Saudi Arabia’s foreign minister said on Saturday that Riyadh was still committed to back-channel peace talks with Yemen’s Huthi rebels, despite a recent increase in violence in the five-year conflict.

The Yemen conflict began with the 2014 takeover of the capital Sanaa by the Huthis, who control much of the country’s north along the border with Saudi Arabia.

A Saudi-led military coalition allied with Yemen’s internationally recognized government has been fighting the Iranian-backed Huthis since 2015.

A Saudi-led military coalition intervened in 2015 to try to restore him.

The United Nations has been trying to re-launch political negotiations to end the war and, separately, Riyadh has been holding informal talks with the Huthis since late September about de-escalation.

“We have a back channel and it’s not yet ready to move to the highest level,” Prince Faisal bin Farhan Al Saud told the Munich Security Conference.

“It’s making progress.

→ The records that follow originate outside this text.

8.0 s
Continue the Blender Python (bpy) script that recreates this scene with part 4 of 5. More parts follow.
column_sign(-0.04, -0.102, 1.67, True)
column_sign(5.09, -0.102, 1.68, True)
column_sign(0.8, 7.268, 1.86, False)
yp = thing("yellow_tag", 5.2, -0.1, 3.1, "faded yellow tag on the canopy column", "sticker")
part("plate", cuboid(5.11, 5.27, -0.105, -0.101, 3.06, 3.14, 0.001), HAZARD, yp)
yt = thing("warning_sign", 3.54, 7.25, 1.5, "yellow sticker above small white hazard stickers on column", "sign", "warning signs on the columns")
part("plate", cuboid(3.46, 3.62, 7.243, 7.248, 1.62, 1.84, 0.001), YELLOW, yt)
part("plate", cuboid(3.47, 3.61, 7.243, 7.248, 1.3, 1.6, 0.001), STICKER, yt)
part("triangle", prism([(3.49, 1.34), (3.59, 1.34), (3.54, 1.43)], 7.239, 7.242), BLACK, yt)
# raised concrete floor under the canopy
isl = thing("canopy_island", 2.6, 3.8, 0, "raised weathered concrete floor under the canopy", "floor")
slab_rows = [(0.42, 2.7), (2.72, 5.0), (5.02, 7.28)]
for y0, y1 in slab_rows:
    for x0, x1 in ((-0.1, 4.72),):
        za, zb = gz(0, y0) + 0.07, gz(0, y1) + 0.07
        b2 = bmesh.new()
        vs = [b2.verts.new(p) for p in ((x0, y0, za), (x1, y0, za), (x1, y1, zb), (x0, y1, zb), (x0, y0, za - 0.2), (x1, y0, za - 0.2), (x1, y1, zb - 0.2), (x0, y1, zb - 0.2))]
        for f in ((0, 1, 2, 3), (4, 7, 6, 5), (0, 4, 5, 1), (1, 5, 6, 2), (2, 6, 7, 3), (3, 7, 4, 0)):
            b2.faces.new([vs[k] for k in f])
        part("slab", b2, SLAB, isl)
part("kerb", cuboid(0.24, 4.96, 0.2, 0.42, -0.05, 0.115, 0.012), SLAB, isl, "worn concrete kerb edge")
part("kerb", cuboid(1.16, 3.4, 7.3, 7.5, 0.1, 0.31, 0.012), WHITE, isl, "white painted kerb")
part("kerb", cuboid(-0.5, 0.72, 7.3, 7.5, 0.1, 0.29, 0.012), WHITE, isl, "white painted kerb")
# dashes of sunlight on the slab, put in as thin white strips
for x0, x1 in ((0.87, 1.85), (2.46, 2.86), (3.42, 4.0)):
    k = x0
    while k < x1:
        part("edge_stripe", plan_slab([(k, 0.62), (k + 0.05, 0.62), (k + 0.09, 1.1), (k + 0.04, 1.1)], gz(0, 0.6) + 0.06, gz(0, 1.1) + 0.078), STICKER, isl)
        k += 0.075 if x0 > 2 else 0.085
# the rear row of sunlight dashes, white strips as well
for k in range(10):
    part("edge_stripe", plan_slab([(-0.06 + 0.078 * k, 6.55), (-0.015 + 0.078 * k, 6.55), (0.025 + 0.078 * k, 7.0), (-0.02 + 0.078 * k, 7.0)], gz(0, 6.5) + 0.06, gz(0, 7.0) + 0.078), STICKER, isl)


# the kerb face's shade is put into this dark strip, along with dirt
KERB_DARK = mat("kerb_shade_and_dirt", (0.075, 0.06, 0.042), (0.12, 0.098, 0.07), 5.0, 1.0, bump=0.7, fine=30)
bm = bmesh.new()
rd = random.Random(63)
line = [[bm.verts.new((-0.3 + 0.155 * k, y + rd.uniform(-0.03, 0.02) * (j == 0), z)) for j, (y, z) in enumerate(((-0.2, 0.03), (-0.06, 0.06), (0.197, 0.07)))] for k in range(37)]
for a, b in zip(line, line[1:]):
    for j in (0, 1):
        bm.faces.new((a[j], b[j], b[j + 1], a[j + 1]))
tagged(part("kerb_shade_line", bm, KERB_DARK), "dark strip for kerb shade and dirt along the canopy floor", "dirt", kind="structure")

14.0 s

We have seen some deterioration recently, but we are committed to moving it forward,” he added, referring to a recent rise in military activity by the Iran-backed rebels.

After a lull in hostilities in recent months on many fronts, violence has escalated at a front-line east of Yemen’s Huthi-held capital Sanaa, since a Jan. 19 missile attack on a government military camp that killed more than 100 people.

Prince Faisal said Saudi would continue to respond to attacks, but that the recent Huthi assaults were not yet at the point that they were endangering the back-channel talks.